The excellent service you provide in pointing out your correspondents’ errors slipped up last week when you allowed Roger Pebody (Letters, 7 September) to write that since gay men are more readily found in London than Northumberland, geographically random sampling was inappropriate to measure the frequency of homosexuality. It is precisely because researchers are alert to systematic biases that they use random procedures. If you thought that homosexuality was evenly distributed throughout the country, you wouldn’t put yourself to the trouble of looking at it in a number of different locations.

Paul Taylor
London N4

Unfair to the ‘OED’

John Simpson complains that the attempt ‘to topple the established authorities’ can be disastrous if it endangers valuable work and that ‘the sporadic undermining of a valuable record is dangerous’ (Letters, 24 August). But the attempt to prop up a national institution such as the OED also has dangers, since the defence is itself open to obvious attack. In my own experience, the OED is far from satisfactory, and the new edition is more unsatisfactory than ever. Several scholars have publicly pointed out errors and omissions, and I have found all sorts of serious mistakes in my own areas of interest – mainly social and political thought. Moreover these are not just incidental but essential to the way the work has been done. For example, technical terms in anarchist and pacifist discourse have been traced back not to the specialist publications where they first appeared but to general periodicals where they appeared some time later.
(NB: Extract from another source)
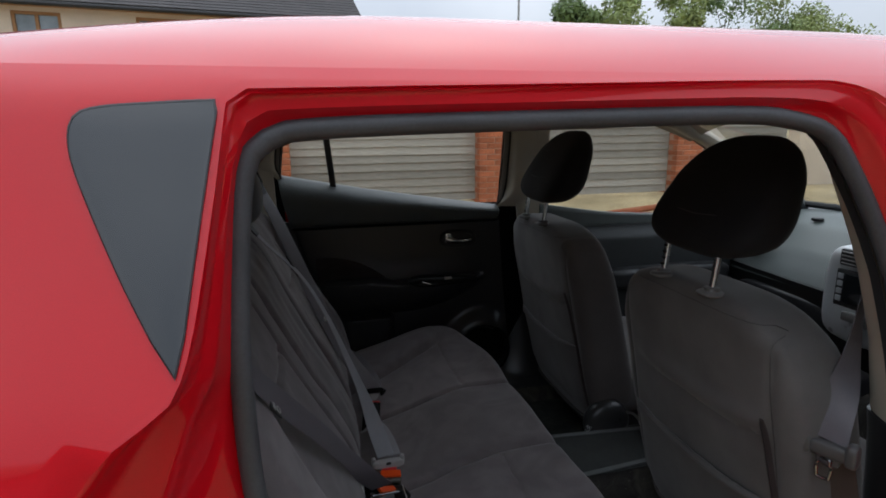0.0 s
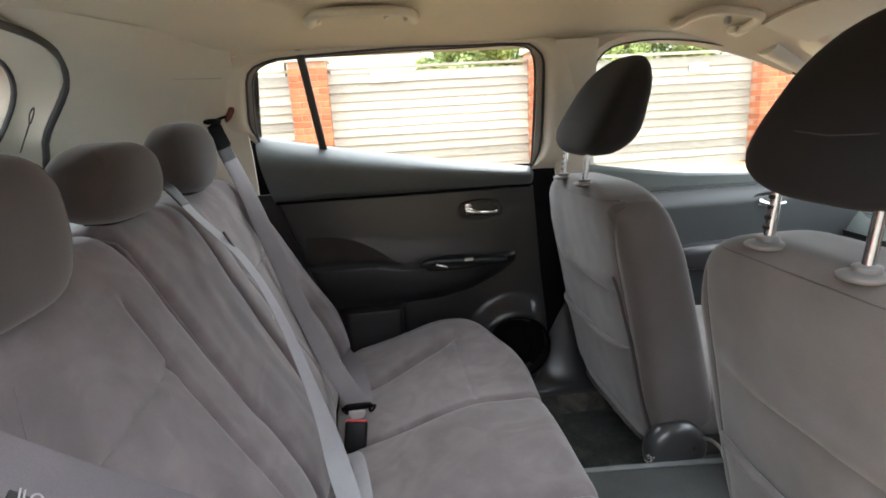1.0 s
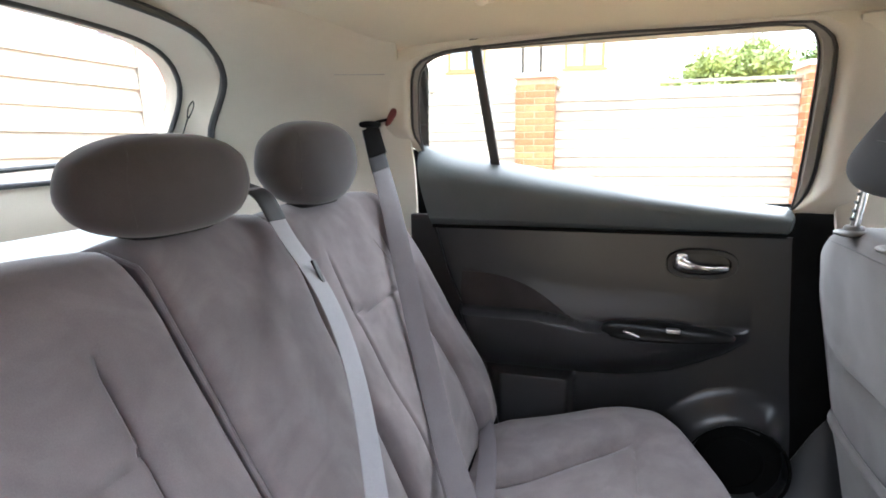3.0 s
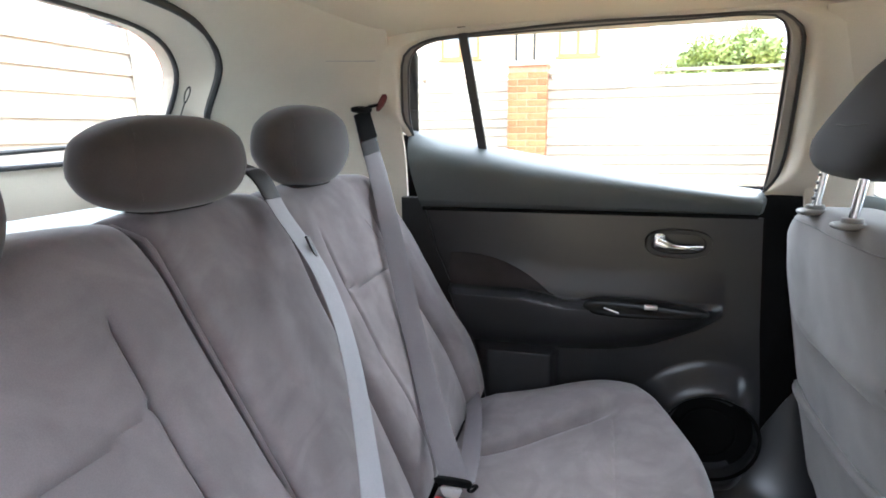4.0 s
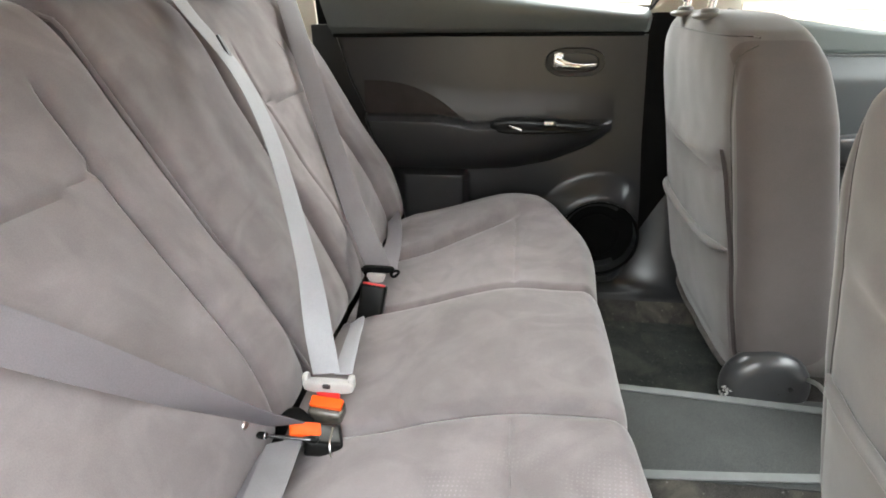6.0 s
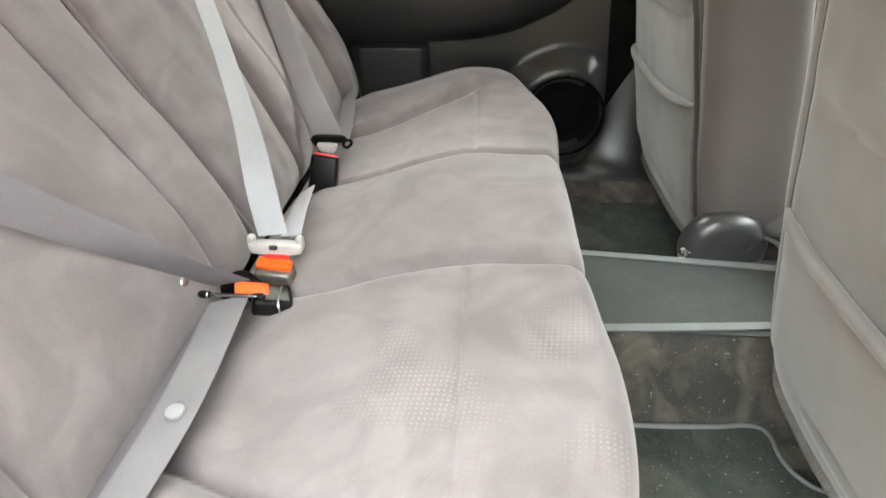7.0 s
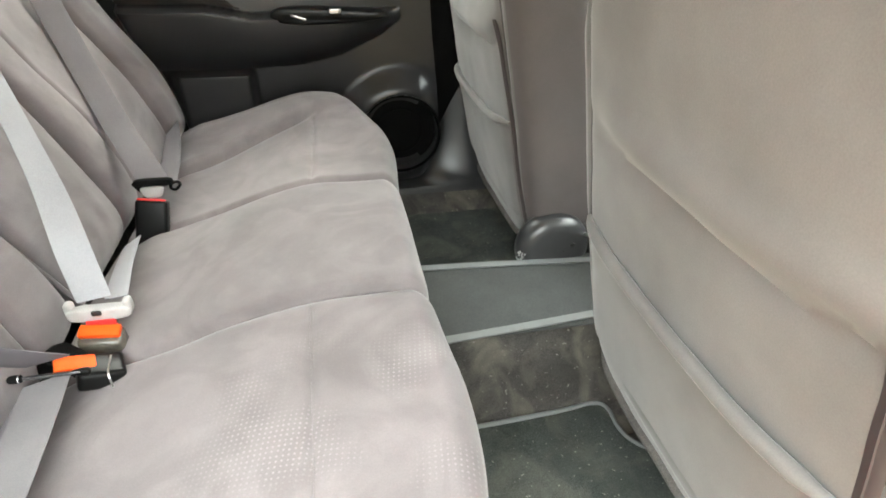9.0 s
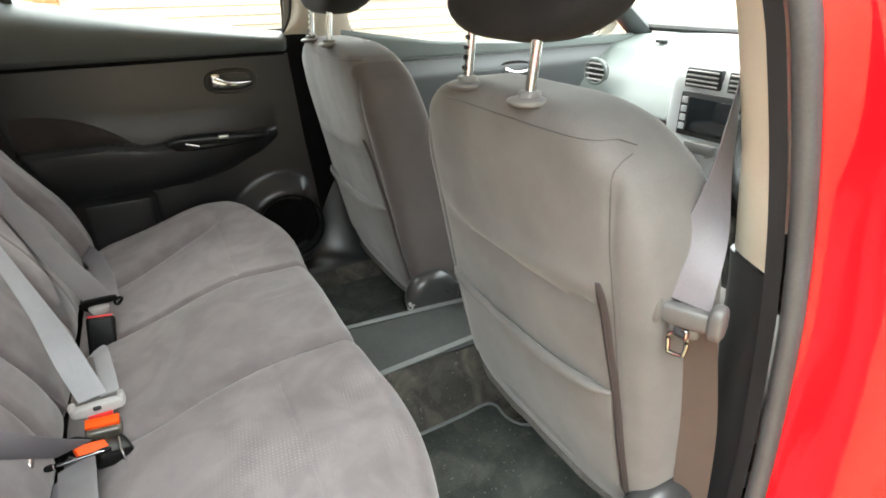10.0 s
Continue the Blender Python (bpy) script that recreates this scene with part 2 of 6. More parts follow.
FABRIC = material("suede_fabric", (0.138, 0.121, 0.123), 0.95, spread=0.17, scale=6, grain=0.06, grain_scale=700, relief=0.05, relief_scale=500, sheen=0.25, spec=0.15)
FABRIC_F = material("front_seat_suede", (0.116, 0.108, 0.104), 0.95, spread=0.16, scale=6, grain=0.06, grain_scale=700, relief=0.05, relief_scale=500, sheen=0.22, spec=0.15)
FABRIC_SIDE = material("brown_side_cloth", (0.078, 0.068, 0.066), 0.8, spread=0.12, scale=5, grain=0.06, grain_scale=700, relief=0.05, relief_scale=500, sheen=0.15, spec=0.25)
ZIP = material("brown_zip_tape", (0.045, 0.036, 0.036), 0.7, spread=0.1, scale=30, spec=0.3)
SUEDE_DARK = material("headrest_suede", (0.056, 0.051, 0.050), 0.95, spread=0.14, scale=8, grain=0.06, grain_scale=700, relief=0.05, relief_scale=500, sheen=0.25, spec=0.15)
HEAD_FRONT = material("headrest_front_suede", (0.050, 0.047, 0.048), 0.95, spread=0.14, scale=8, grain=0.06, grain_scale=700, relief=0.05, relief_scale=500, sheen=0.25, spec=0.15)
FABRIC_DARK = material("knit_fabric", (0.016, 0.0155, 0.0165), 0.95, spread=0.15, scale=9, grain=0.1, grain_scale=800, relief=0.06, sheen=0.06, spec=0.15)
SEAM = material("seam_thread", (0.055, 0.052, 0.052), 0.9, spread=0.1, scale=40, spec=0.2)
PLASTIC = material("black_door_plastic", (0.0205, 0.0205, 0.0220), 0.31, spread=0.12, scale=5, grain=0.08, grain_scale=500, relief=0.10, relief_scale=450, spec=0.5)
LEDGE = material("soft_touch_ledge", (0.072, 0.081, 0.081), 0.45, spread=0.1, scale=5, grain=0.06, grain_scale=500, relief=0.1, relief_scale=420)
PLASTIC_SOFT = material("charcoal_soft_plastic", (0.046, 0.050, 0.051), 0.5, spread=0.1, scale=5, grain=0.06, grain_scale=500, relief=0.1, relief_scale=420)
CHARCOAL = material("charcoal_door_skin", (0.032, 0.035, 0.036), 0.42, spread=0.1, scale=5, grain=0.06, grain_scale=500, relief=0.1, relief_scale=420)
GLOSS = material("piano_black", (0.006, 0.006, 0.006), 0.3, spread=0.1, scale=20, spec=0.12)
SEALGREY = material("grey_rubber_seal", (0.055, 0.056, 0.060), 0.55, spread=0.15, scale=12, grain=0.1, grain_scale=300)
RUBBER = material("rubber_seal", (0.026, 0.026, 0.028), 0.5, spread=0.2, scale=12, grain=0.1, grain_scale=300)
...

One search I made – into the term ‘libertarian’ – had the embarrassing conclusion of finding an article by myself in the Listener of 1969 cited, although it merely followed established usage.

Nicolas Walter
London N1

Wa-Wa-Wa

I sympathise with Mona Morstein’s cri de coeur about French (Letters, 24 August). It’s worse in cowboy books. You are no sooner galloping along the mesa than you are pitched into an arroyo by a cuchillero wearing something that’s not even in a Spanish dictionary. But we LRB readers like to read things we can’t quite understand, like your Japanese letter. We expect it. Omne ignotum pro magnifico. Magnifico is one of those men in hotel lobbies in a white suit with gold epaulettes, who stops you getting in. Every magazine needs one.

Miles Burrows
Abu Dhabi

That’s an amazing letter from Darkest Montana: a self-styled ‘bumpkin’ has the brass to complain of the LRB’s occasional peppering of its articles and reviews with French. Here is one reader who begs you to continue dipping into any language you choose while pursuing your mission civilisatrice. I say that even though I hail from Darkest Illinois.

Leslie Schenk
Chevilly-Larue, France

Monkey Business

Fiona Pitt-Kethley’s ‘idea of the connection between humans who look like monkeys and Darwin and his theories’ (Letters, 24 August) is hardly an original aperçu. Darwin was famously pictured as a monkey shortly after the publication of The Origin of Species, a caricature which is reproduced in Peter Washington’s excellent book Madame Blavatsky’s Baboon. Washington also reports that Blavatsky was so enamoured of this image that she kept the stuffed baboon in her rooms, dressed in a frock coat and wing collar, with a copy of the Origin tucked under its arm.